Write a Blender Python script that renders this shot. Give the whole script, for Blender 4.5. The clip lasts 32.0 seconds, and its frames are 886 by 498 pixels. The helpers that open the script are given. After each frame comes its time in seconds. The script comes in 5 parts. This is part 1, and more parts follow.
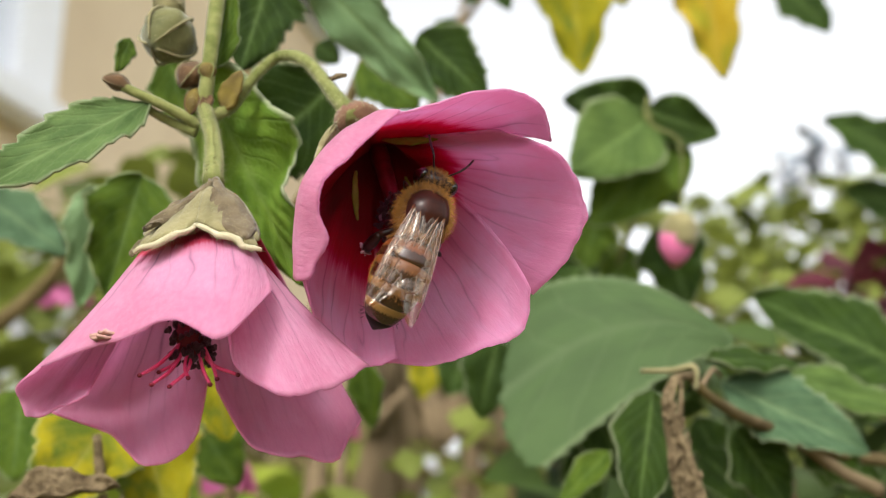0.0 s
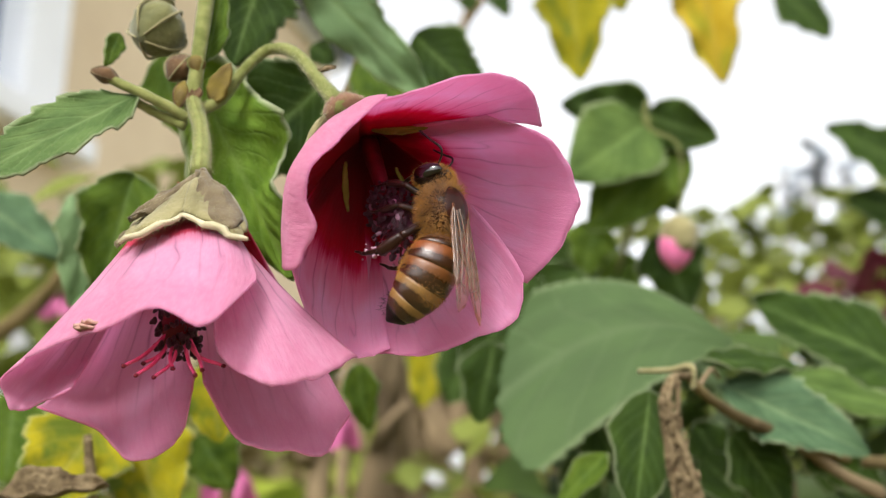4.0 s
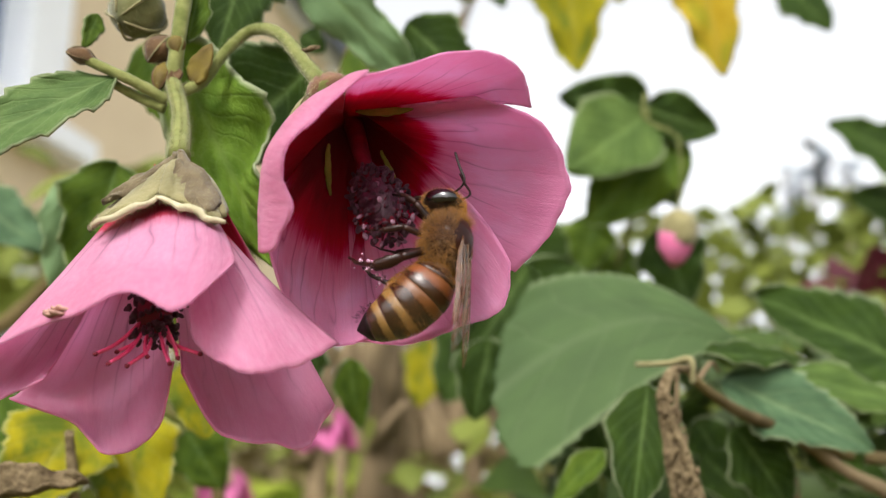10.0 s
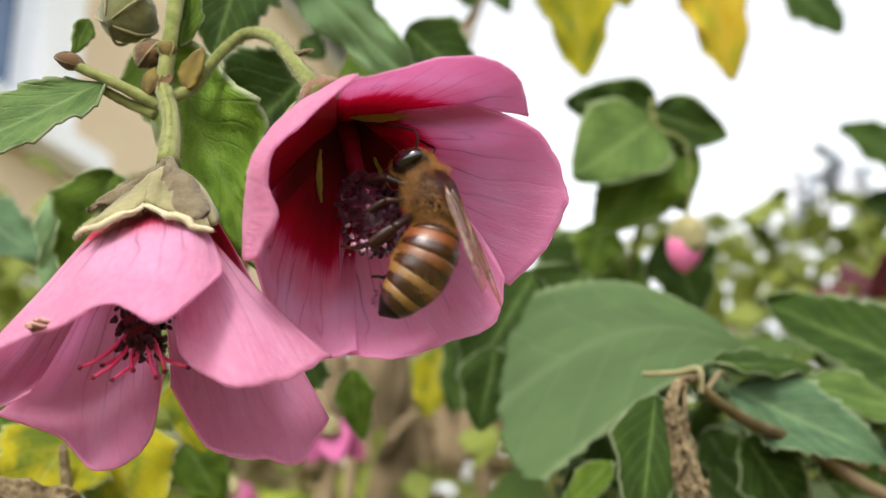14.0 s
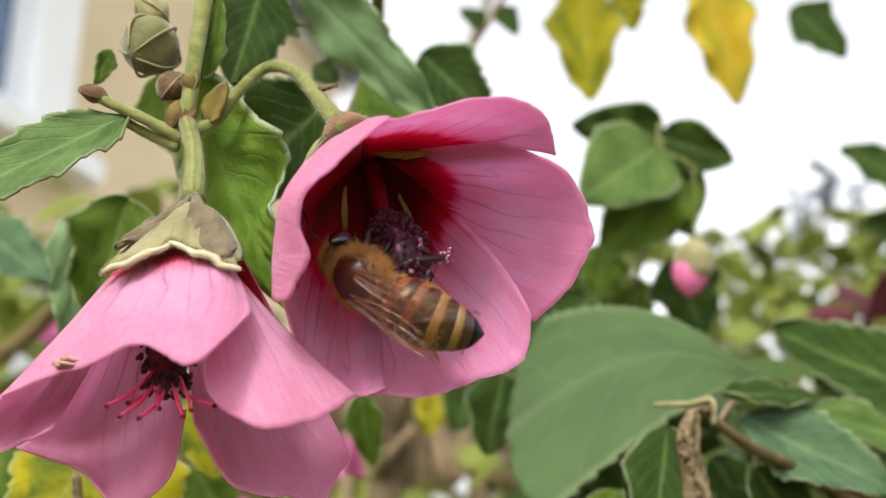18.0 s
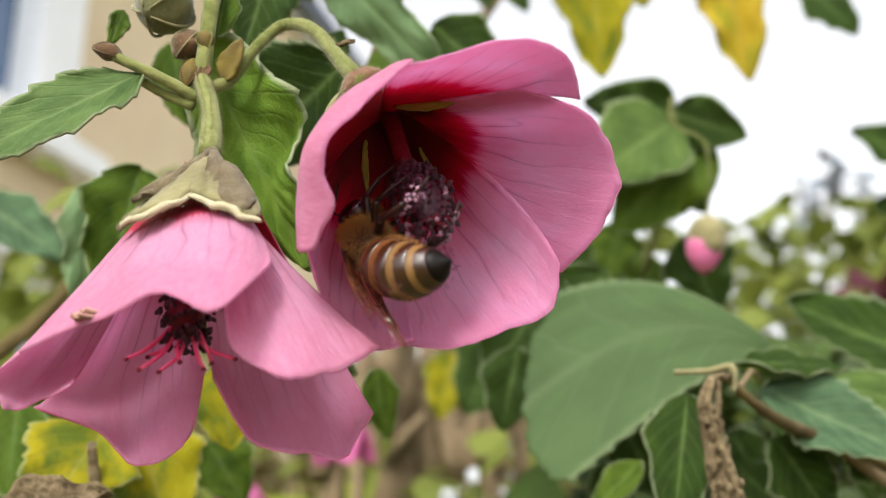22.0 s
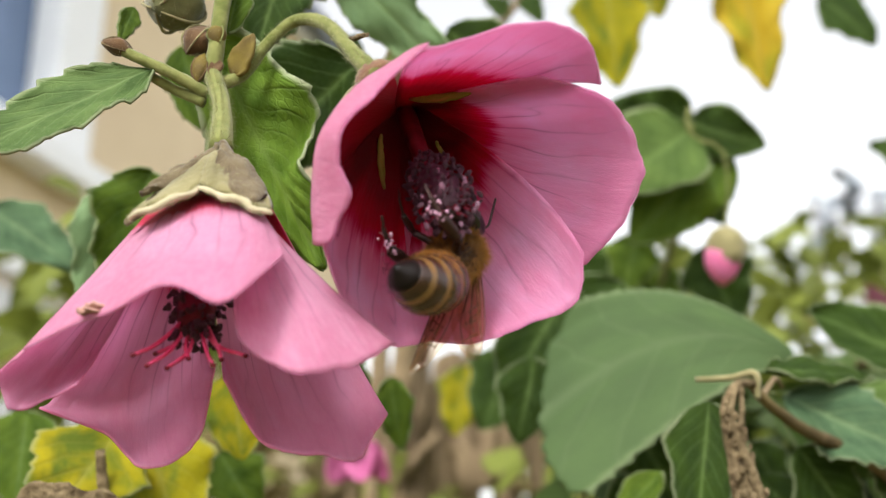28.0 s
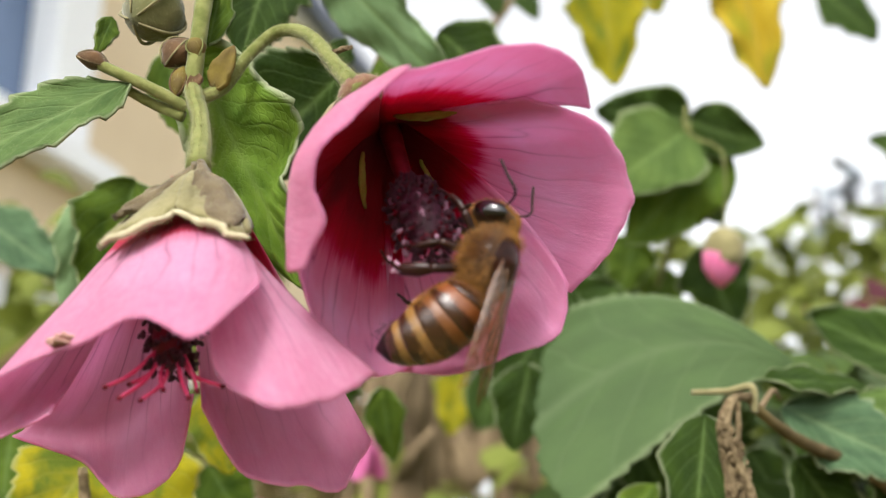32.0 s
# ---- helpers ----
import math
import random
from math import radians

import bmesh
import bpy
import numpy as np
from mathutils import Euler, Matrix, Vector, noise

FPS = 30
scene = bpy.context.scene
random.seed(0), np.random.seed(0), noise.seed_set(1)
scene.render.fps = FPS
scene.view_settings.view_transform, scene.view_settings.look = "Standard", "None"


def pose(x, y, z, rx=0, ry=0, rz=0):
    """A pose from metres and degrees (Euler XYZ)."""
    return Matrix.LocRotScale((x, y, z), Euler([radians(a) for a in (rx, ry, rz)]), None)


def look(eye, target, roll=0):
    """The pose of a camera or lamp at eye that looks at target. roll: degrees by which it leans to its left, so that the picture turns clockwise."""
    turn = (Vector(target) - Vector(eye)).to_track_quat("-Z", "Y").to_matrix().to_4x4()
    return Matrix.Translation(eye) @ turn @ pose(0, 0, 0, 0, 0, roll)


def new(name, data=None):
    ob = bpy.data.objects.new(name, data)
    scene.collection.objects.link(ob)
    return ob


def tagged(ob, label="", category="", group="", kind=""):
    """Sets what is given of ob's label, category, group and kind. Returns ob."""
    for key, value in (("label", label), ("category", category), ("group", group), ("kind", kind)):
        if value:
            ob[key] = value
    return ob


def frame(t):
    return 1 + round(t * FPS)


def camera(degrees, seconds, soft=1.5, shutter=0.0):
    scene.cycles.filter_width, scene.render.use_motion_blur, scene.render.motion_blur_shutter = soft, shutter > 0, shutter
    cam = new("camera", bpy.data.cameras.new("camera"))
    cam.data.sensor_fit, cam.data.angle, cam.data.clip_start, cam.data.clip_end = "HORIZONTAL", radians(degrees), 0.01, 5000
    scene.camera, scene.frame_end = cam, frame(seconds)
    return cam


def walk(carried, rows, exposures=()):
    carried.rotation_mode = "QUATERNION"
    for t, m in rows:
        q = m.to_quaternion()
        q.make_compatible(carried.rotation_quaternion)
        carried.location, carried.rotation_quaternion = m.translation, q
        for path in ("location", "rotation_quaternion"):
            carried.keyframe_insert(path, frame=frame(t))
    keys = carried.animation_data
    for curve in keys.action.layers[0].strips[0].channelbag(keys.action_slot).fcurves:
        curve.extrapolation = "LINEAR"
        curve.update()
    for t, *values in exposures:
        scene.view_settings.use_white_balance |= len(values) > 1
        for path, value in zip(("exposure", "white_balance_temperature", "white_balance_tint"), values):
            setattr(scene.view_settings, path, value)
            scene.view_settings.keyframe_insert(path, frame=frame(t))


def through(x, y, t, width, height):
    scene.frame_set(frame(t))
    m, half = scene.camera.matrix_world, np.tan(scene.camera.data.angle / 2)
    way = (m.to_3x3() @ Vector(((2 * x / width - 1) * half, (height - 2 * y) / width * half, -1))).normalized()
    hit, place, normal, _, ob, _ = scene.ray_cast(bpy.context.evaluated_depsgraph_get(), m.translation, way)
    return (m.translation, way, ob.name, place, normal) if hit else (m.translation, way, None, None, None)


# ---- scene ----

__Given problem__.
Copy all lines of the material above where the string "height" occurs.

__Result of this task__.
def through(x, y, t, width, height):
    way = (m.to_3x3() @ Vector(((2 * x / width - 1) * half, (height - 2 * y) / width * half, -1))).normalized()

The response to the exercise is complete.